Stop Blaming Refugees for Glasgow’s Housing Emergency
18 April 2025
Recent media reports have highlighted the pressures on Glasgow’s housing system, focusing on the impact of the asylum system—particularly newly recognised refugees living in temporary accommodation.
Refugees are being blamed for Glasgow’s housing crisis. This racialised framing distorts reality and deflects anger from decades of political failure.
In December 2024, 4,036 households were in temporary accommodation. Of these, 2,179 were refugees with leave to remain. Hundreds of Scots and Ukrainians were too. Yet refugees of colour were blamed in media coverage (see below) —fuelling racism and scapegoating those already failed by the system.
This is not a crisis caused by refugees or anyone who needs housing. It’s the result of austerity, housing neglect, and government inaction. Refugees contribute to Scotland through work, taxes, and skills—despite being locked out of opportunity.

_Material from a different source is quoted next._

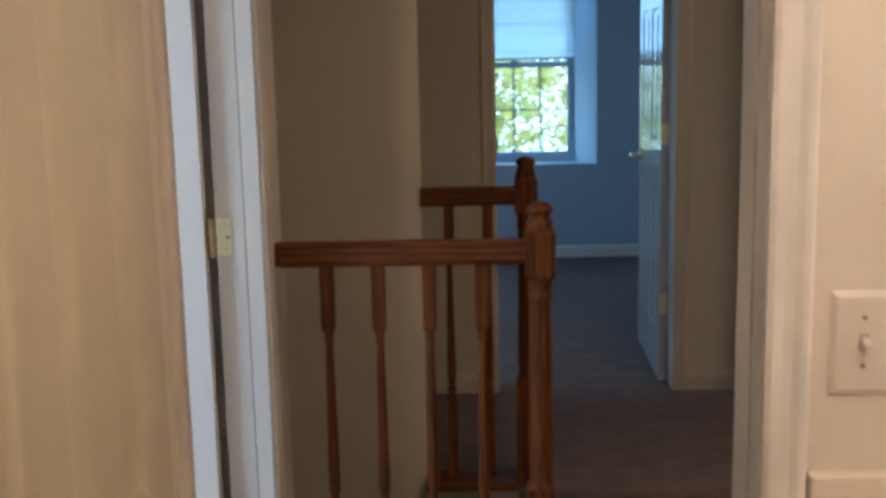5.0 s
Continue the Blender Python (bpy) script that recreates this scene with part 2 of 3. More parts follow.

The UK Government funnels billions to outsourcing giants like Mears Group, which operates in Scotland. These firms profit from placing people in asylum hotels and substandard housing, without building homes, infrastructure, or jobs—turning public money into private profit as the crisis worsens. Meanwhile, those placed in hotels survive on as little as £8 a week and are banned from working.
Public frustration should be aimed at policy failure, not the poorest. Glasgow has been a major refugee dispersal city for 25 years. If government had invested in housing instead of outsourcing, it could have built lasting homes, supported jobs, and gained tax revenue from people ready to work. Instead we have less housing and more billionaires.
Social housing benefits everyone and builds stronger communities.
We can keep fuelling resentment through scapegoating vulnerable people —or demand that public funds be used to build homes. Starting in Glasgow.
Permanent housing would ease pressure on councils, cut costs, and bring people together—instead of turning people against each other.